Due to broad diversification of products across business fields and regions

German insurance company, Munich Re Group has posted financial results for first half (H1) of 2009. In the first six months, it recorded an operating income of E2.11 billion, of which E1.37 billion was earned in Q2.

The investment result remained stable at E3.6 billion, increasing by 8.9% over H1 2008. This represents a return on investment of 4% for the company.

The H1 profit totalled E1.12 billion, whilst the consolidated result for Q2, 2009 came to E703 million (up 11.9% over Q2, 2008).
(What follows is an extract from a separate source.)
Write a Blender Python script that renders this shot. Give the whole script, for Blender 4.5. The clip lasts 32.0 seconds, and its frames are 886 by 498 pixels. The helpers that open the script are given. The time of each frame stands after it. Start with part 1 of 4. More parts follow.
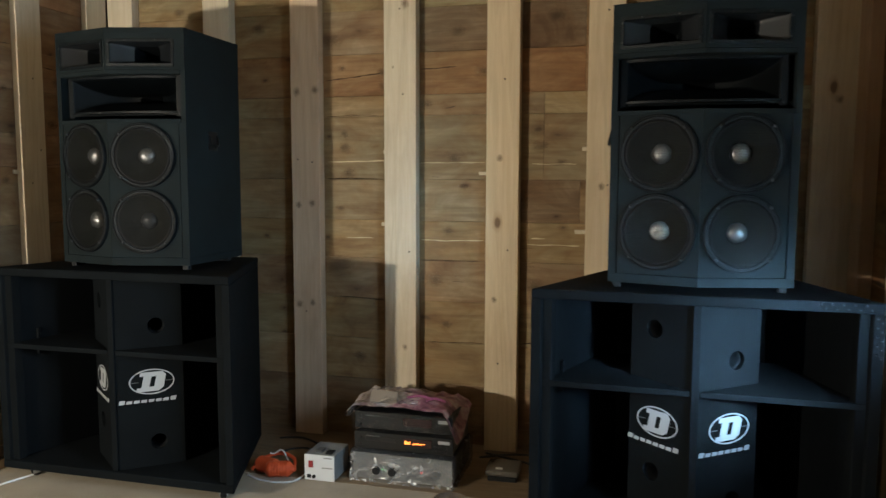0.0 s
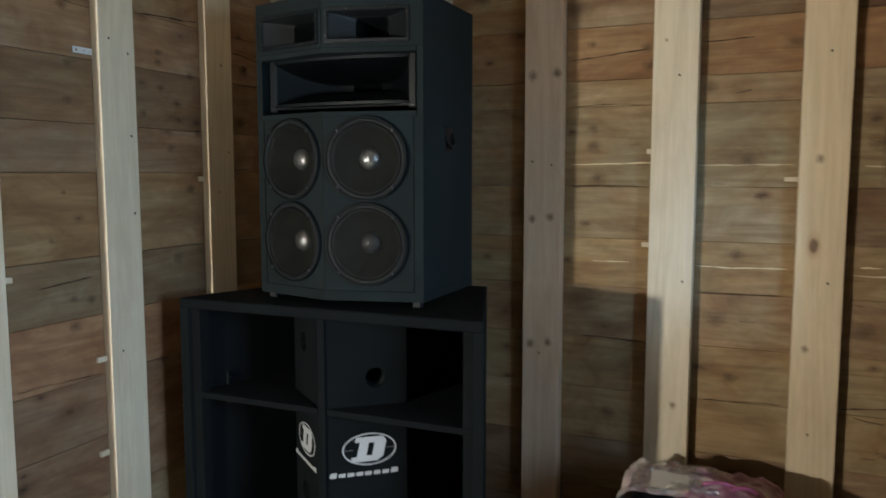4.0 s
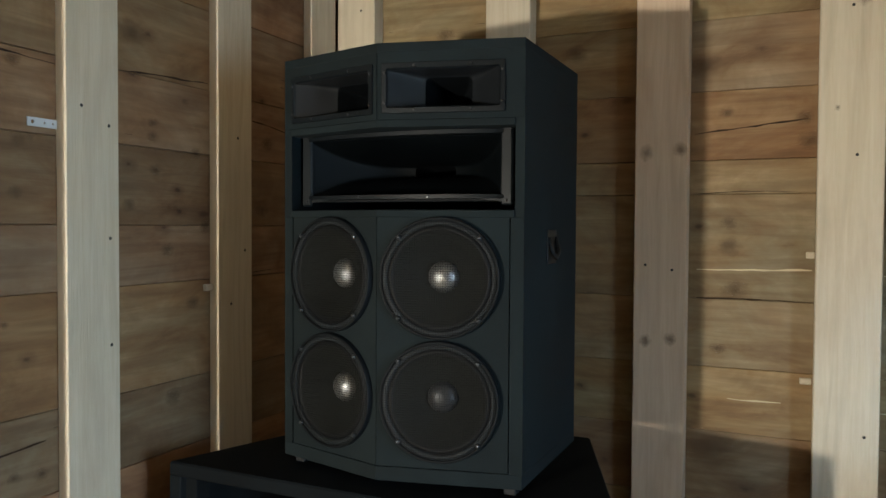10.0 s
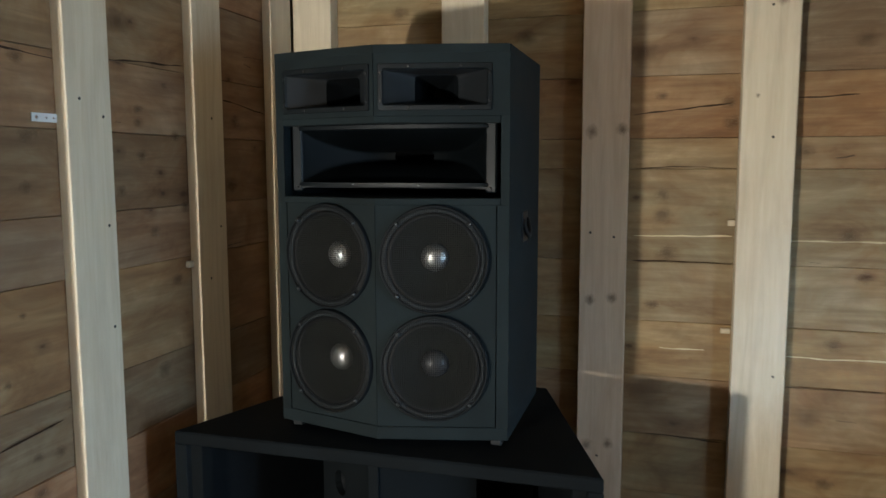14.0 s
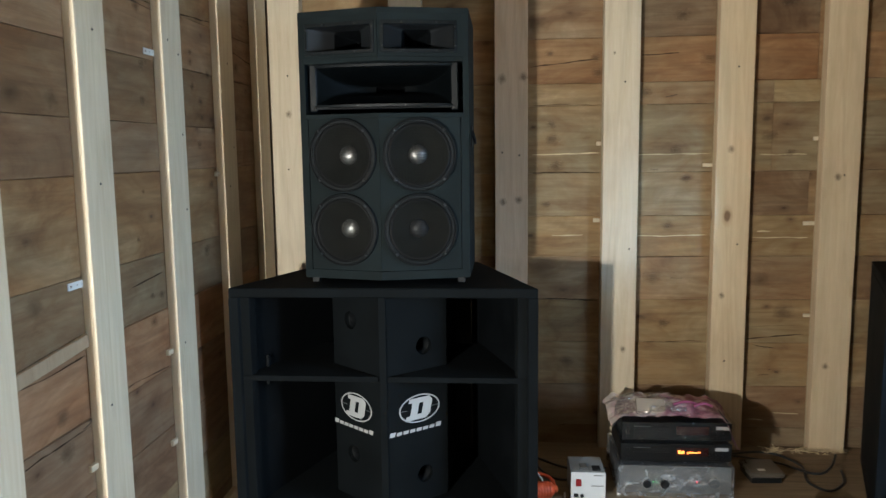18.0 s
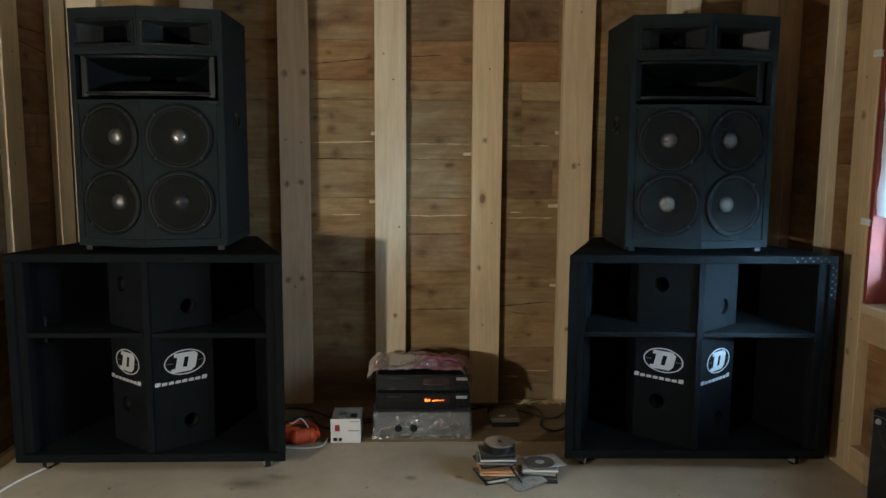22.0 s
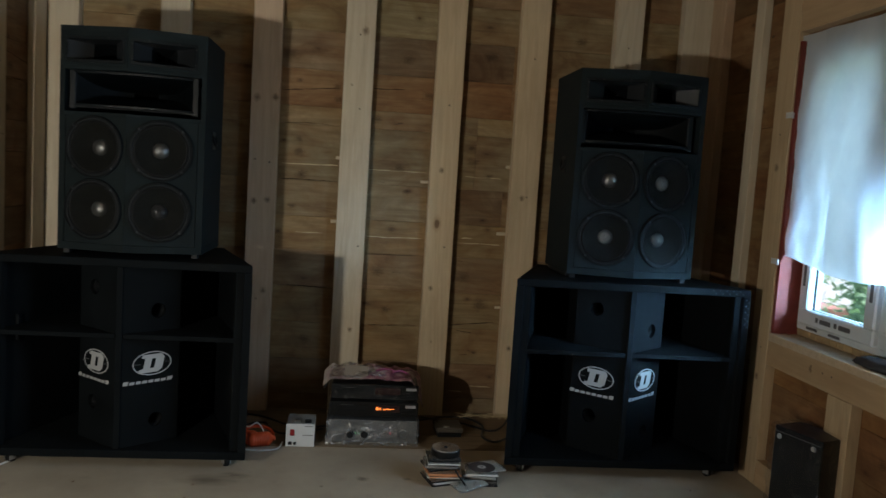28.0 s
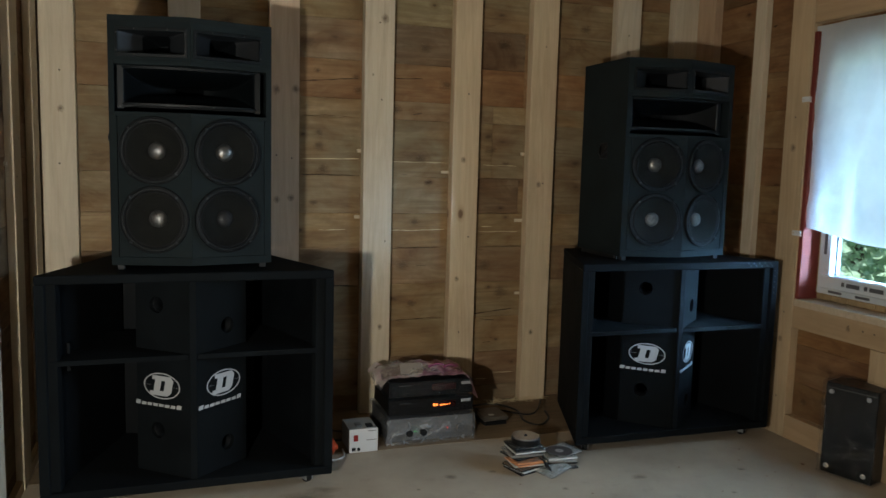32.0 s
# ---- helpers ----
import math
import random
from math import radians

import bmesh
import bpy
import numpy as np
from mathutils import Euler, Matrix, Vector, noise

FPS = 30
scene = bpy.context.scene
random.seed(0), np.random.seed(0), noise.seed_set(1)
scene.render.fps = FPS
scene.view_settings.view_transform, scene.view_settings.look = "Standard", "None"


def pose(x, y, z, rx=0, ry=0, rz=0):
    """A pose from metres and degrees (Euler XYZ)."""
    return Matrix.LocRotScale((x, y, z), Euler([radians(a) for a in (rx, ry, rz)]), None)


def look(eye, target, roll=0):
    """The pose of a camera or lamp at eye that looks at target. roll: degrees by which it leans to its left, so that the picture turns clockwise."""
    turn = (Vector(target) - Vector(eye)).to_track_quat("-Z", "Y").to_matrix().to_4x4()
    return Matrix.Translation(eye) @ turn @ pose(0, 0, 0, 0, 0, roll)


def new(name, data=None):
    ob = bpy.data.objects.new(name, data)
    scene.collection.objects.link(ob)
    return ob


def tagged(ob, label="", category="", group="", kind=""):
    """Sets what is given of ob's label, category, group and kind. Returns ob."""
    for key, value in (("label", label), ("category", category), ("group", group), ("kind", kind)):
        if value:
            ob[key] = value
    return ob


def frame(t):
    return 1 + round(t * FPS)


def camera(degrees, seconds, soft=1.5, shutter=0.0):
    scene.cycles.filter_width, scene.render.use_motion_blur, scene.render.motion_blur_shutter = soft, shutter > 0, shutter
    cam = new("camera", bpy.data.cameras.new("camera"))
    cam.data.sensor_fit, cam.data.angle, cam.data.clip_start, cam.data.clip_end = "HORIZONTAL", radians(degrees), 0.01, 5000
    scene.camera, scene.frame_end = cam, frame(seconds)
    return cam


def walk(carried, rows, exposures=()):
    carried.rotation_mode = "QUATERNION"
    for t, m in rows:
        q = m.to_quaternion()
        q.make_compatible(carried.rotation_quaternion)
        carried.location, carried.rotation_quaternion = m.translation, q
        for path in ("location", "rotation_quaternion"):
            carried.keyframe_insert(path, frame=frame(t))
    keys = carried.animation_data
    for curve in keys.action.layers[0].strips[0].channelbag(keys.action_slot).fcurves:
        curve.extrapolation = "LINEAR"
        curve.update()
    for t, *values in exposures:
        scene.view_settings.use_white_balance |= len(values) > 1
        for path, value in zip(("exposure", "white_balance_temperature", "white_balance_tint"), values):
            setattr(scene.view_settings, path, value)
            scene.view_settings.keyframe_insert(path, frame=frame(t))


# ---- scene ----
cam = camera(60.1, 32.0, shutter=0.8)
METRES, EYE, TILT, LEAN, TURN = 6.0, 1.292, 0.0, 0.35, 14.7
ROWS = [
    (0.0, 0.0, 0.0, 0.0, 0.05, -5.53, -0.52),
    (0.5, -0.0221, 0.0088, 0.0012, -0.38, -5.78, -0.92),
    (1.0, -0.0467, 0.0184, 0.001, -0.29, -5.33, -0.77),
    (1.5, -0.0551, 0.0274, 0.0003, 1.18, -4.95, -0.7),
    (2.0, -0.0564, 0.0538, 0.0001, 4.34, -5.5, -0.16),
    (2.5, -0.0548, 0.0758, 0.0009, 7.47, -6.27, 0.36),
    (3.0, -0.0604, 0.0918, 0.0006, 9.3, -6.73, -0.03),
    (3.5, -0.0787, 0.1104, 0.0014, 9.37, -6.57, -0.42),
    (4.0, -0.1023, 0.1272, 0.0041, 8.44, -5.7, -0.32),
    (4.5, -0.1139, 0.1411, 0.0051, 8.58, -4.88, -0.51),
    (6.5, -0.1088, 0.2129, 0.0122, 15.4, -2.34, -0.24),
    (7.0, -0.1197, 0.2244, 0.0153, 14.6, -1.69, -0.36),
    (7.5, -0.1282, 0.2321, 0.0172, 13.92, -1.55, -0.6),
    (8.0, -0.1316, 0.2345, 0.0184, 13.79, -1.42, -0.69),
    (8.5, -0.1329, 0.2348, 0.0197, 13.54, -1.11, -0.68),
    (9.0, -0.135, 0.2362, 0.0215, 12.6, -1.17, -0.86),
    (9.5, -0.1413, 0.2391, 0.0253, 11.14, -1.44, -0.88),
    (10.0, -0.1505, 0.2435, 0.0291, 9.98, -1.74, -0.69),
    (10.5, -0.1577, 0.246, 0.0362, 9.25, -3.21, -0.29),
    (11.0, -0.1619, 0.2456, 0.0417, 8.35, -4.67, -0.48),
    (11.5, -0.166, 0.2435, 0.0472, 7.79, -5.22, -1.49),
    (12.0, -0.1693, 0.2418, 0.0516, 6.8, -5.96, -1.93),
    (12.5, -0.171, 0.2397, 0.0524, 5.59, -6.8, -1.62),
    (13.0, -0.175, 0.2398, 0.0527, 4.6, -7.16, -1.23),
    (13.5, -0.1805, 0.2287, 0.0509, 3.22, -7.08, -0.78),
    (14.0, -0.1849, 0.2099, 0.0482, 1.79, -6.39, -0.24),
    (14.5, -0.1979, 0.188, 0.0431, -0.03, -6.35, 0.26),
    (15.0, -0.2194, 0.1734, 0.0357, -2.25, -6.95, 0.94),
    (15.5, -0.2321, 0.1622, 0.0279, -4.26, -7.59, 0.89),
    (17.5, -0.2524, 0.0786, 0.0132, -9.27, -7.52, 1.11),
    (18.0, -0.2617, 0.066, 0.0121, -10.04, -7.21, 0.37),
    (18.5, -0.2674, 0.0482, 0.0132, -11.02, -7.12, -0.51),
    (19.0, -0.2622, 0.0363, 0.0132, -12.11, -7.05, -0.65),
    (19.5, -0.2413, 0.0111, 0.0127, -13.82, -6.74, -0.42),
    (20.0, -0.2152, -0.0202, 0.0129, -15.3, -6.25, -0.65),
    (20.5, -0.1992, -0.0306, 0.013, -16.48, -5.92, -0.9),
    (21.0, -0.1856, -0.0293, 0.0095, -16.92, -6.01, -0.87),
    (21.5, -0.1771, -0.0283, 0.0065, -16.81, -6.74, -0.71),
    (22.0, -0.1751, -0.0297, 0.0039, -16.48, -7.31, -0.72),
    (22.5, -0.179, -0.0409, 0.0013, -16.37, -7.19, -1.12),
    (23.0, -0.1836, -0.0621, 0.0008, -16.88, -6.37, -1.34),
    (23.5, -0.1839, -0.0744, -0.0003, -16.92, -5.75, -0.86),
    (24.0, -0.1852, -0.0806, -0.0016, -16.76, -5.42, -0.61),
    (24.5, -0.1846, -0.0846, -0.0021, -16.64, -5.08, -0.54),
    (25.0, -0.1844, -0.086, -0.0029, -16.39, -4.86, -0.65),
    (25.5, -0.1865, -0.0857, -0.0033, -16.2, -4.97, -0.81),
    (27.5, -0.1889, -0.0861, 0.0012, -18.1, -4.94, -3.28),
    (28.0, -0.2055, -0.0702, 0.004, -20.96, -5.12, -3.96),
    (28.5, -0.2339, -0.0515, 0.0044, -25.06, -6.08, -2.55),
    (29.0, -0.2524, -0.041, 0.0063, -25.88, -6.53, -2.55),
    (29.5, -0.2698, -0.0217, 0.0069, -26.11, -6.51, -2.24),
    (30.0, -0.2847, -0.0042, 0.008, -26.94, -7.02, -2.41),
    (30.5, -0.306, 0.0093, 0.0095, -28.46, -6.7, -2.08),
    (31.0, -0.3352, 0.02, 0.0098, -31.26, -6.23, -1.7),
    (31.5, -0.3525, 0.0203, 0.0088, -32.89, -6.12, -1.88),
    (32.0, -0.3587, 0.0146, 0.0061, -33.76, -6.12, -1.79),
]
EXPOSURES = [(0, 1.95, 6000, 10), (2, 2.10, 5700, 10), (3, 2.15, 5700, 10), (4, 1.95, 5600, 10), (7, 2.06, 5750, 10), (9, 2.08, 5800, 10), (11, 1.95, 5700, 10), (12, 1.90, 5600, 10), (13, 2.00, 5600, 10), (14, 2.07, 5550, 10), (15, 2.13, 5450, 10), (18, 2.26, 5450, 10), (19, 2.30, 5550, 10), (20, 2.14, 5700, 10),
             (21, 1.67, 5940, 10), (22, 1.44, 6040, 10), (23, 1.72, 5900, 10), (25.5, 0.82, 5860, 10), (28.5, 0.83, 5730, 10), (30, 0.92, 5880, 10), (31, 1.14, 5830, 10), (32, 1.27, 5690, 10)]
walk(cam, [(t, pose(0, 0, EYE, TILT, LEAN, TURN) @ pose(METRES * x, METRES * y, METRES * z, 90 + pitch, roll, yaw)) for t, x, y, z, yaw, pitch, roll in ROWS], EXPOSURES)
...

As from the first quarter of 2009, Munich Re has applied the new accounting standard IFRS 8, thus gearing its segment reporting more closely to its internal reporting and management structure.

Primary insurance returned to the profit zone in Q2, but the results for H1 as a whole suffered from the consequences of the financial crisis. The operating result totalled E292 million, of which E215 million were derived from Q2. The consolidated H1 result for the primary insurance segment was E9 million.

In the Life segment, total premium income rose to E3.8 billion, Q2 accounting for E2 billion. In the Primary Health Insurance segment, premium income climbed by 3% to E3.1 billion in the first half.

In the reinsurance business, due to its broadly diversified, profitable business and a solid investment result of E2.007 billion, Munich Re was able to post an operating result of E2.004 billion, despite a number of major losses, with E1.153 billion coming from Q2.

Nikolaus von Bomhard, chairman of the board of management, stated: We were able to benefit further from our capital strength and exploit our scope for profitable growth. We regard the effects of the economic crisis as limited in extent for the Munich Re Group. In reinsurance, you need to be more than just solid and financially strong: our clients want flexible, innovative solutions from us, based on our expertise. We have laid the foundations for this over the past two years. Now we can deliver.

In primary insurance, ERGO returned to the profit zone in the second quarter. Thanks to our consistent accounting policy, we can look ahead with confidence. In Germany, ERGO is on track. It is evident that we are faring well with the broad diversification of our business across business fields and regions, he added.